PROBLEM DESCRIPTION
Return all of the data exactly, with nothing left out but the pictures.

INFORMATION SHOWN
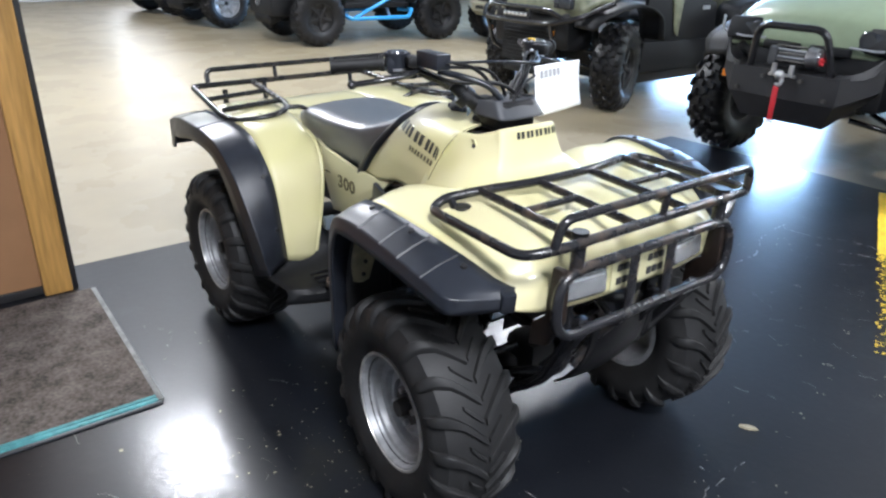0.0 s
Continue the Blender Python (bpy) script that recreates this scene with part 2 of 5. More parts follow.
fy = ft.nodes.new("ShaderNodeMath")
fy.operation = "MULTIPLY"
ft.links.new(fc.outputs["Object"], fl.inputs["Vector"])
ft.links.new(fl.outputs[0], fx.inputs[0])
ft.links.new(fw.outputs[0], fy.inputs[0])
ft.links.new(fx.outputs[0], fy.inputs[1])
ft.links.new(fy.outputs[0], fb.inputs["Coat Weight"])
ft.links.new(fc.outputs["Object"], fn.inputs["Vector"])
ft.links.new(fc.outputs["Object"], fm.inputs["Vector"])
ft.links.new(fn.outputs[0], fr.inputs[0])
ft.links.new(fr.outputs[0], fb.inputs["Coat Roughness"])
ft.links.new(fm.outputs[0], fp.inputs["Height"])
ft.links.new(fp.outputs[0], fb.inputs["Coat Normal"])
CONCRETE = floor_mat("polished_concrete", (0.285, 0.238, 0.155), (0.325, 0.276, 0.188), 0.44, 0.8, 0.0, 0.42, 0.1)
cb = CONCRETE.node_tree.nodes["Principled BSDF"]
cb.inputs["Coat Weight"].default_value = 0.13
cn = CONCRETE.node_tree.nodes.new("ShaderNodeTexNoise")
cn.inputs["Scale"].default_value, cn.inputs["Detail"].default_value = 2.2, 6
cq = CONCRETE.node_tree.nodes.new("ShaderNodeMapRange")
cq.inputs[1].default_value, cq.inputs[2].default_value, cq.inputs[3].default_value, cq.inputs[4].default_value = 0.35, 0.65, 0.16, 0.42
cc = CONCRETE.node_tree.nodes.new("ShaderNodeTexCoord")
CONCRETE.node_tree.links.new(cc.outputs["Object"], cn.inputs["Vector"])
CONCRETE.node_tree.links.new(cn.outputs[0], cq.inputs[0])
CONCRETE.node_tree.links.new(cq.outputs[0], cb.inputs["Coat Roughness"])


def carpet_mat():
    m = mat("brown_grey_carpet", (0.125, 0.106, 0.094), 0.95, vary=0.6, scale=70, bump=0.9, bscale=400, spec=0.1)
    return m


CARPET = carpet_mat()

# ---- mesh helpers ----


def part(name, bm, material, parent=None, label="", smooth=True):
    if isinstance(bm, bpy.types.Mesh):
        me = bm
    else:
        bmesh.ops.recalc_face_normals(bm, faces=bm.faces)
        me = bpy.data.meshes.new(name)
        bm.to_mesh(me)
        bm.free()
        for p in me.polygons:
            p.use_smooth = smooth
        if smooth:
            me.set_sharp_from_angle(angle=radians(38))
        me.materials.append(material)
    ob = new(name, me)
    if parent is not None:
        ob.parent = parent
    return tagged(ob, label)


def thing(name, label, category, m=None, group="", kind=""):
    ob = new(name)
    if m is not None:
        ob.matrix_basis = m
    return tagged(ob, label, category, group, kind)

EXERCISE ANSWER
0.0 s
Continue the Blender Python (bpy) script that recreates this scene with part 2 of 5. More parts follow.
fy = ft.nodes.new("ShaderNodeMath")
fy.operation = "MULTIPLY"
ft.links.new(fc.outputs["Object"], fl.inputs["Vector"])
ft.links.new(fl.outputs[0], fx.inputs[0])
ft.links.new(fw.outputs[0], fy.inputs[0])
ft.links.new(fx.outputs[0], fy.inputs[1])
ft.links.new(fy.outputs[0], fb.inputs["Coat Weight"])
ft.links.new(fc.outputs["Object"], fn.inputs["Vector"])
ft.links.new(fc.outputs["Object"], fm.inputs["Vector"])
ft.links.new(fn.outputs[0], fr.inputs[0])
ft.links.new(fr.outputs[0], fb.inputs["Coat Roughness"])
ft.links.new(fm.outputs[0], fp.inputs["Height"])
ft.links.new(fp.outputs[0], fb.inputs["Coat Normal"])
CONCRETE = floor_mat("polished_concrete", (0.285, 0.238, 0.155), (0.325, 0.276, 0.188), 0.44, 0.8, 0.0, 0.42, 0.1)
cb = CONCRETE.node_tree.nodes["Principled BSDF"]
cb.inputs["Coat Weight"].default_value = 0.13
cn = CONCRETE.node_tree.nodes.new("ShaderNodeTexNoise")
cn.inputs["Scale"].default_value, cn.inputs["Detail"].default_value = 2.2, 6
cq = CONCRETE.node_tree.nodes.new("ShaderNodeMapRange")
cq.inputs[1].default_value, cq.inputs[2].default_value, cq.inputs[3].default_value, cq.inputs[4].default_value = 0.35, 0.65, 0.16, 0.42
cc = CONCRETE.node_tree.nodes.new("ShaderNodeTexCoord")
CONCRETE.node_tree.links.new(cc.outputs["Object"], cn.inputs["Vector"])
CONCRETE.node_tree.links.new(cn.outputs[0], cq.inputs[0])
CONCRETE.node_tree.links.new(cq.outputs[0], cb.inputs["Coat Roughness"])


def carpet_mat():
    m = mat("brown_grey_carpet", (0.125, 0.106, 0.094), 0.95, vary=0.6, scale=70, bump=0.9, bscale=400, spec=0.1)
    return m


CARPET = carpet_mat()

# ---- mesh helpers ----


def part(name, bm, material, parent=None, label="", smooth=True):
    if isinstance(bm, bpy.types.Mesh):
        me = bm
    else:
        bmesh.ops.recalc_face_normals(bm, faces=bm.faces)
        me = bpy.data.meshes.new(name)
        bm.to_mesh(me)
        bm.free()
        for p in me.polygons:
            p.use_smooth = smooth
        if smooth:
            me.set_sharp_from_angle(angle=radians(38))
        me.materials.append(material)
    ob = new(name, me)
    if parent is not None:
        ob.parent = parent
    return tagged(ob, label)


def thing(name, label, category, m=None, group="", kind=""):
    ob = new(name)
    if m is not None:
        ob.matrix_basis = m
    return tagged(ob, label, category, group, kind)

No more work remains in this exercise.